Given all this, the July issue seems like the biggest #fail of the year for Elle Canada, not to mention its the FOURTH Whiteout Issue in a row.


Scan 6

Above: A scan of one of the two pages that the three models shared. Honestly, it’s a bad picture of all of them. Way to phone it in, Elle Canada.

Now we come to the August issue, which has already been torn apart in the opening comments. Technically, it breaks Elle Canada‘s streak of Whiteout Issues, but just barely. As mentioned, there were three cover stars, Canadian models Pamela Bernier, Sophie Touchet, and Kayla Clarke. The models, however, do not get an editorial nor a full length interview, the three of them share a paragraph-long interview.

Weirdly, there is one editorial this month, and while it gets points for showing off the creations of Canadian designers, it stars one thin, white model. This is kind of odd, because they clearly had Kayla Clarke in their studio at one point, why not just book her for this shoot instead?



Above: Grace Mahary stars in “Mod Love” in Elle Canada September 2014

And now we come to the September Issue of  Elle Canada, which is any fashion magazine’s biggest issue of the year. Thankfully, it is not a Whiteout Issue. It starred Mia Wasikowska on the cover, and had three editorials. The first starred Canadian Model (and woman of colour) Grace Mahary exclusively, yay! The other two editorials were status quo, featuring a single thin, white model each.


October saw to another Whiteout Issue, featuring Drew Barrymore on the cover. Despite having three editorials this month, Elle Canada decided to not book a single model of colour, as all three starred one thin, white model each. Booooo!



Above: Hereith Paul stars in “Evening Star” in Elle Canada November 2014.

Masters of Sex star Lizzy Caplan landed the November cover of Elle Canada. This issue had three editorials, the first starred one thin, black model, the other two were status quo editorials.


Apparently committed to finish off their super-status quo year, Elle Canada closed out their publishing year with Hilary Duff on the cover of their December issue. There were two editorials, both starring a thin, white model each. Talk about anticlimactic!


Screen Shot 2015-01-04 at 1.43.41 PM

Above is a table of how each 2014 issue of Elle Canada fared in terms of diversity this past year.

Elle Canada put out twelve issues this year, though only featured a cover star of colour. Of these twelve issues, seven of them were Whiteout Issues.

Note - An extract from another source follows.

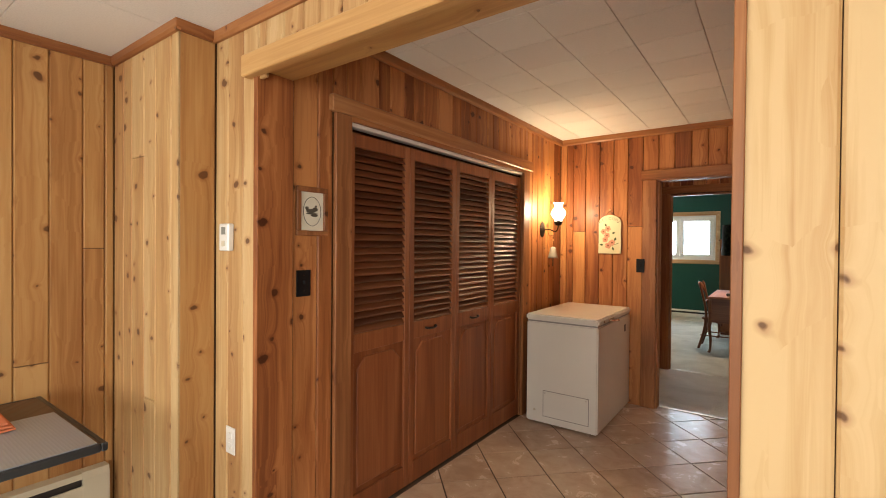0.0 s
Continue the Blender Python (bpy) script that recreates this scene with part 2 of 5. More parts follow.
# ---- builders ----
def thing(name, place, label, category, group="", kind=""):
    ob = new(name)
    ob.empty_display_size = 0.05
    ob.location = place
    return tagged(ob, label, category, group, kind)


def part(name, bm, material, parent=None, label=""):
    me = bpy.data.meshes.new(name)
    bm.normal_update()
    bm.to_mesh(me)
    bm.free()
    me.materials.append(material)
    ob = new(name, me)
    if parent is not None:
        ob.parent = parent
        w = parent.matrix_basis.translation.copy()
        if parent.parent is not None:
            w += parent.parent.matrix_basis.translation
        ob.location = -w
    if label:
        ob["label"] = label
    return ob


def structure(name, bm, material, label, category):
    ob = part(name, bm, material)
    return tagged(ob, label, category, kind="structure")


def box(bm, x0, x1, y0, y1, z0, z1, bevel=0.0, segs=1):
    x0, x1, y0, y1, z0, z1 = min(x0, x1), max(x0, x1), min(y0, y1), max(y0, y1), min(z0, z1), max(z0, z1)
    v = [bm.verts.new((x, y, z)) for z in (z0, z1) for y in (y0, y1) for x in (x0, x1)]
    fs = [bm.faces.new([v[i] for i in q]) for q in ((0, 2, 3, 1), (4, 5, 7, 6), (0, 1, 5, 4), (2, 6, 7, 3), (0, 4, 6, 2), (1, 3, 7, 5))]
    if bevel:
        es = list({e for f in fs for e in f.edges})
        bmesh.ops.bevel(bm, geom=es, offset=bevel, segments=segs, affect="EDGES", clamp_overlap=True)
    return bm


def boxed(*args, **kw):
    return box(bmesh.new(), *args, **kw)


def smooth(ob):
    for p in ob.data.polygons:
        p.use_smooth = True
    return ob


def lathe(profile, n=24, center=(0, 0, 0), axis="z"):
    bm = bmesh.new()
    rings = []
    for r, h in profile:
        ring = []
        for i in range(n):
            a = 2 * math.pi * i / n
            p = (r * math.cos(a), r * math.sin(a), h)
            if axis == "x":
                p = (p[2], p[0], p[1])
            elif axis == "y":
                p = (p[0], p[2], p[1])
            ring.append(bm.verts.new((center[0] + p[0], center[1] + p[1], center[2] + p[2])))
        rings.append(ring)
    for a, b in zip(rings, rings[1:]):
        for i in range(n):
            bm.faces.new((a[i], a[(i + 1) % n], b[(i + 1) % n], b[i]))
    bm.faces.new(rings[0][::-1])
    bm.faces.new(rings[-1])
    bmesh.ops.recalc_face_normals(bm, faces=bm.faces)
    return bm


def tube(points, radius, n=10, bm=None, flat=1.0):
    """A rod swept along points; radius is one number or one for each point."""
    bm = bm or bmesh.new()
    pts = [Vector(p) for p in points]
    rad = radius if isinstance(radius, (list, tuple)) else [radius] * len(pts)
    rings = []
    side = None
    for i, p in enumerate(pts):
        d = (pts[min(i + 1, len(pts) - 1)] - pts[max(i - 1, 0)]).normalized()
        if side is None:
            side = d.orthogonal().normalized()
        side = (side - d * side.dot(d)).normalized()
        up = d.cross(side)
        rings.append([bm.verts.new(p + rad[i] * (math.cos(2 * math.pi * k / n) * side + flat * math.sin(2 * math.pi * k / n) * up)) for k in range(n)])
    for a, b in zip(rings, rings[1:]):
        for k in range(n):
            bm.faces.new((a[k], a[(k + 1) % n], b[(k + 1) % n], b[k]))
    bm.faces.new(rings[0][::-1])
    bm.faces.new(rings[-1])
    bmesh.ops.recalc_face_normals(bm, faces=bm.faces)
    return bm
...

They did twenty-six editorials total this year. Of these, none featured a ‘plus’ size model. Three editorials total featured models of colour.

Bottom line, Elle Canada, you are a great magazine, but we know you can do better, you did last year! If you’re stuck on building a more diverse publication, The Closet Feminist humbly recommends you consider the following celebs as cover stars for 2015:


Jenna Talackova

Lupita Nyong’o

Laverne Cox

Janet Mock

Jourdan Dunn

FKA Twigs

Chimamanda Ngozi Adichie (she really loves fashion!)

Alexa Chung

Jamie Chung


Mindy Kaling


Rebel Wilson

Nicki Minaj

Kerry Washington


Melissa McCarthy

Lucy Liu


Stella Jean

…just to name a few amazing ladies we’d love to see land a cover story of your magazine.